Entrepreneurs are fantastic at creating new businesses. As they grow they identify the continuing need to add processes and systems to accommodate the growth of the business in today’s digital age.
A system could simply be a method of tracking and recording information in a spreadsheet to control something. Not all systems are well thought out and many are inefficient, yet they provide some form of control, which is at least better than downright chaos.
Small businesses that sell online make for interesting case studies for how systems and processes work. Usually all products sold by an online retailer are manually loaded onto the business’s web platform, including images and description. As sales volumes start to increase, the business can start to lose control. Orders are printed from the website and the volume of email queries continues to grow; scraps of paper, spreadsheets with incomplete data and handwritten delivery consignment notes become the order of the day. Stock is often kept in a small warehouse, office or garage and a large amount of time is wasted in trying to find the correct stock to fulfil orders.

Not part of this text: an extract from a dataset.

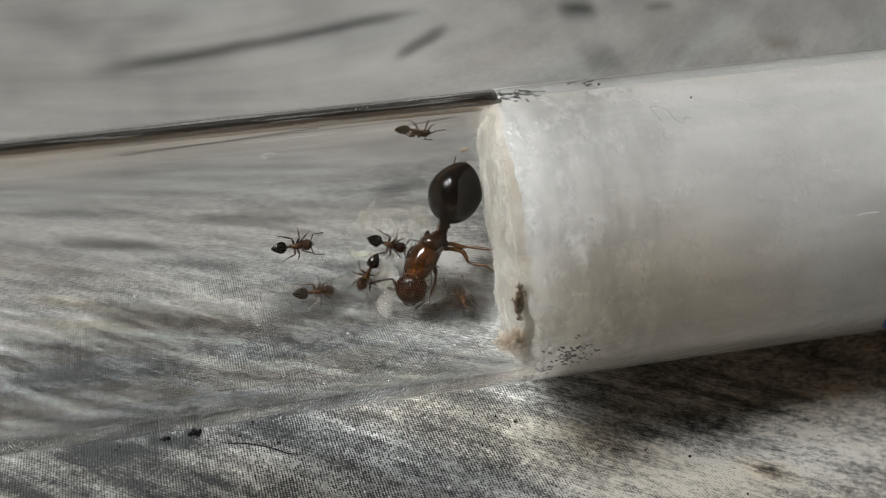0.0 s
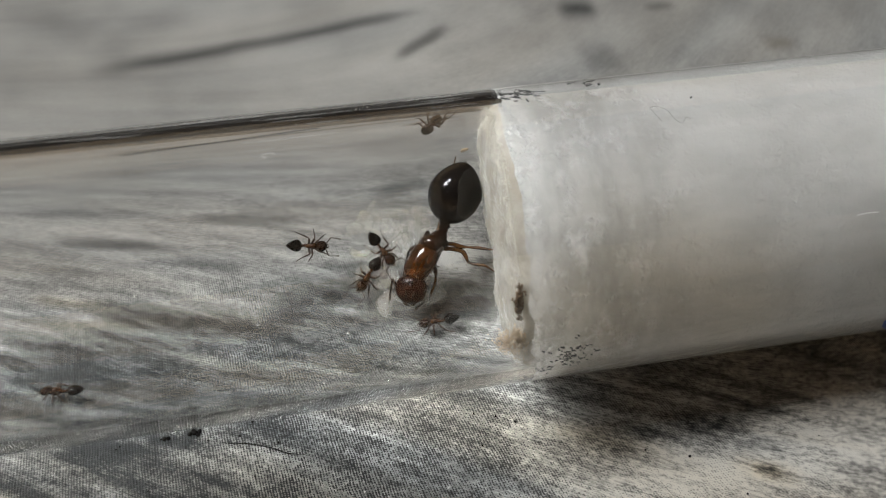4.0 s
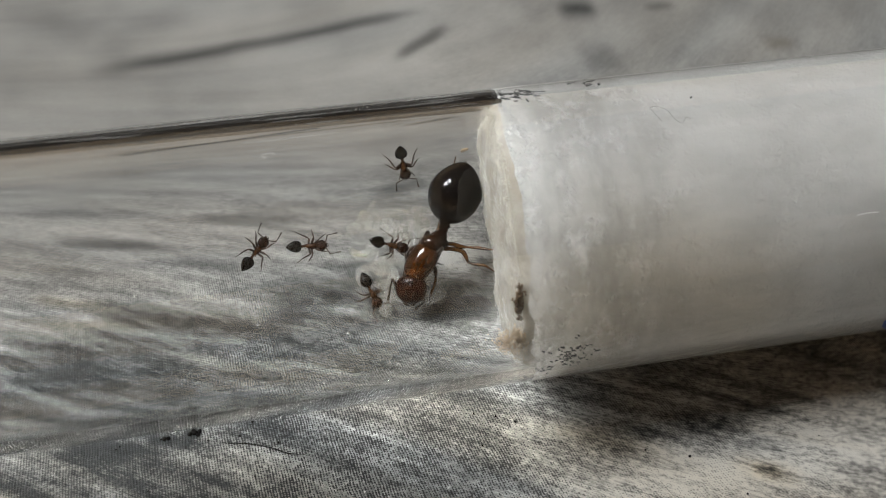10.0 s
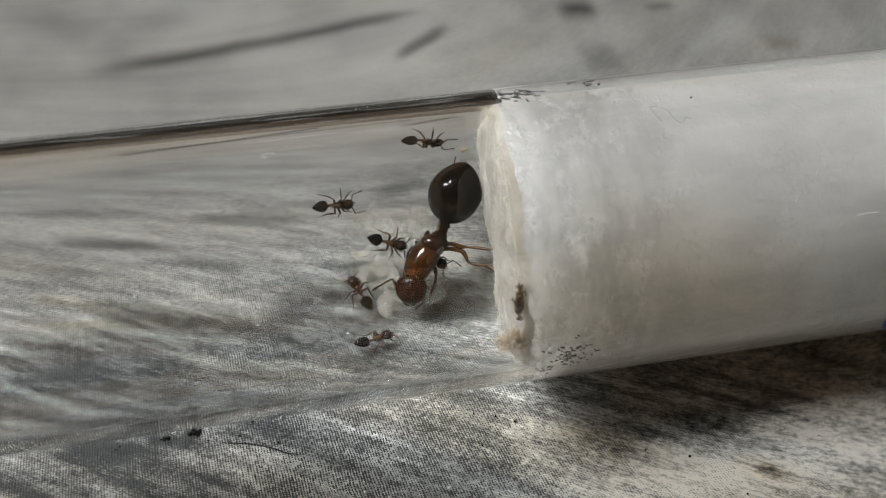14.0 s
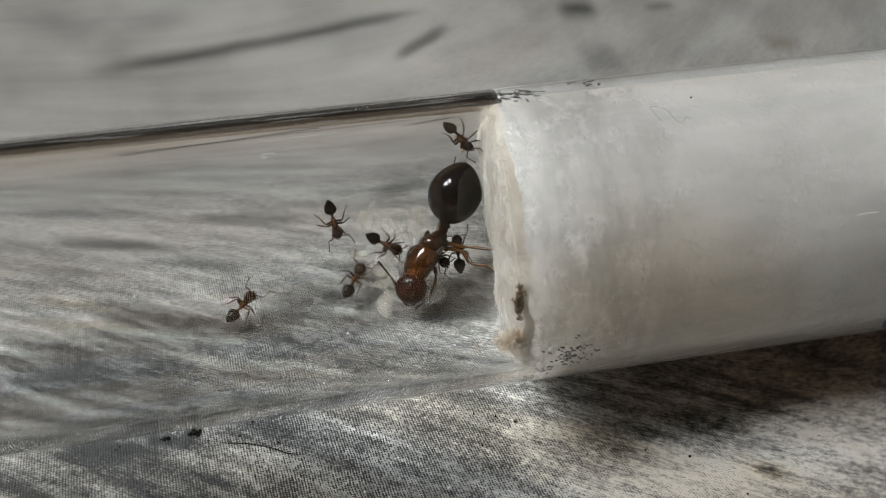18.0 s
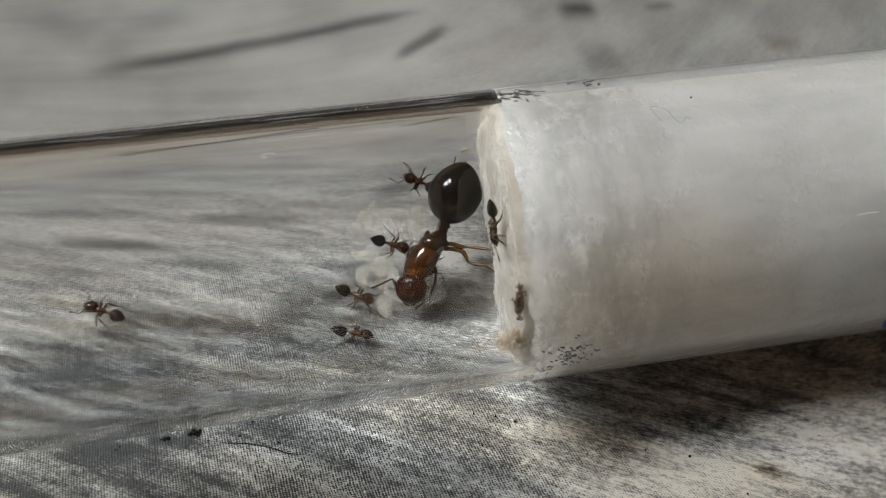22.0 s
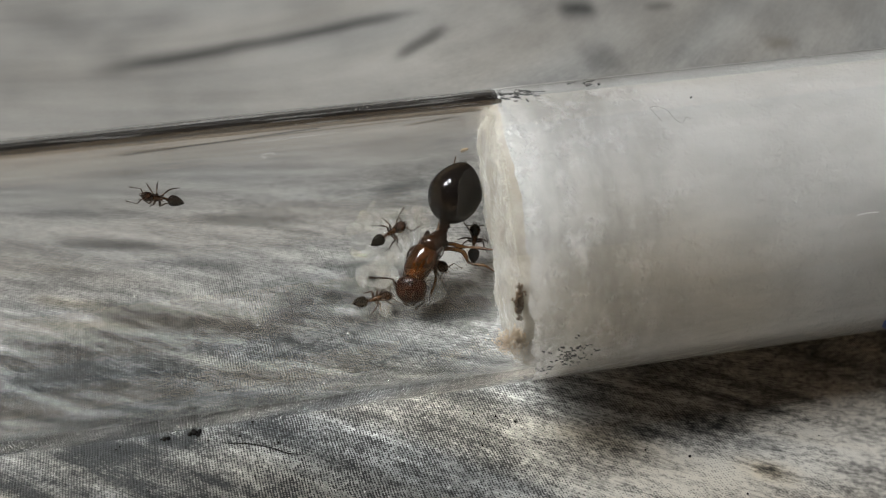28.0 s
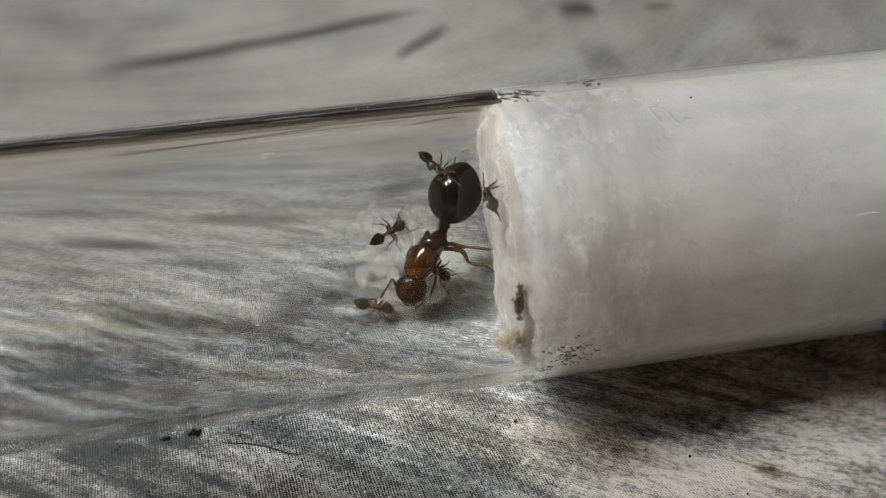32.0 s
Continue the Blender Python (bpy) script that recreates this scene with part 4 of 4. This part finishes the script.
# ---- what moves ----
def gait(ant, rows):
    """Swings the legs by the way that the ant goes, and lets the antennae feel about."""
    limbs = [c for c in ant.children if c.name.startswith("leg")]
    feelers = [c for c in ant.children if c.name.startswith("antenna")]
    rest = {c: c.matrix_basis.copy() for c in limbs + feelers}
    spots = [(0.0, 0.0)]
    way = 0.0
    for (t0, m0), (t1, m1) in zip(rows, rows[1:]):
        d = (m1.translation - m0.translation).length / MM + 0.35 * m0.to_quaternion().rotation_difference(m1.to_quaternion()).angle
        n = max(1, min(int((t1 - t0) / 0.1), int(d / 0.22) + 1))
        for k in range(1, n + 1):
            spots.append((t0 + (t1 - t0) * k / n, way + d * k / n))
        way += d
    if spots[-1][0] < 32.0:
        spots.append((32.0, way))
    for i, c in enumerate(limbs):
        phase = math.pi * (i % 2) + (math.pi if i > 2 else 0) + 0.4 * i
        side = 1 if rest[c].translation.y > 0 else -1
        walk(c, [(t, rest[c] @ pose(0, 0, 0, side * (2 + 5 * math.sin(d * 5.2 + phase)), 0, side * 13 * math.cos(d * 5.2 + phase))) for t, d in spots])
    for i, c in enumerate(feelers):
        walk(c, [(k * 0.5, rest[c] @ pose(0, 0, 0, 0, 0, 13 * math.sin(k * 1.7 + 2.1 * i + way) + 6 * math.sin(k * 0.7 + i))) for k in range(65)])


def go(ant, rows):
    walk(ant, rows)
    gait(ant, rows)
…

When a business reaches this stage the founder(s) usually reach out to their accountant — surely a trusted source of advice of all things business right? Often the accountant recommends an accounting platform, even offering to install or set this up. This is great but often the accountant advises a certain out of the box product because they know and use this platform, and could even get a commission for signing up this budding new customer. Is this solution right for the business at the outset? The accountant doesn’t know but from his/her perspective they have provided a solution to his client. The client though is still left with the challenge of reconciling each week’s sales and posting totals to the accounting system praying, the takings match the sales in the system.
While this is happening, it is becoming increasingly difficult for the business to respond to customer service emails, track responses and finalise queries as they scream into the business’s inbox, while the founders and their small team wander around the small warehouse trying to locate stock to fulfil orders. The owner has estimated if a casual staff member takes 15 minutes to find a product and then pick, pack and write up a label, the cost to the business all up is around $6-$9, including labour and packing materials. He worries as the expenses mount.
The owner speaks with a friend who has experienced this pain, and is advised to look at an inventory management system, customer relationship management (CRM) and email ticketing system, as there are many online offerings that charge a monthly fee for these services. There’s also freight management systems that will print the labels.
Six months later and after much grief, all these “systems” are up and working, some are integrated others are not. Things are running better than before but the owner is still frustrated. While he can save time by printing off his orders as they come in from his website and showroom, and looking up the bin locations of all his stock, it is still too labour intensive. He even feels that he is a slave to multiple systems, and he is now switching between his website, inventory system, and freight ticketing system. He is still annoyed that he must create his products on his website and then create them again in his accounting software. And he must manually remove stock from his inventory system as he was nervous to link his traditionally inaccurate stock to his accounts.
This is a typical story of most businesses that grow rapidly and start to add standalone solutions to their businesses. They take well-heeded advice from their friends, accountants, lawyers, web developers, and creative agents who are experts in their own fields but never consider the complex interrelationships that will plague a business as it grows and the need for true integration between systems.
There are some wonderful technologies available today at very low cost. As standalone products, they work very well, however when a business gets to a certain size, it often has requirements that cannot be efficiently met by out of the box solutions. It is at this point that a business needs to consider an enterprise management system or enterprise resource planning (ERP) system.
ERP systems evolved in the 1960s with more of a focus on material planning and costing for manufacturing and were largely a tool available for corporations. However, as cloud technology has advanced, the associated costs have dropped for small and medium businesses. Whether the term “enterprise resource planning” still applies is questionable, yet the term ERP now generally means a comprehensive order, inventory, and accounting system that manages the life cycle of inventory from product creation, to order, receipt, sale, dispatch and replenish, within one ecosystem including websites.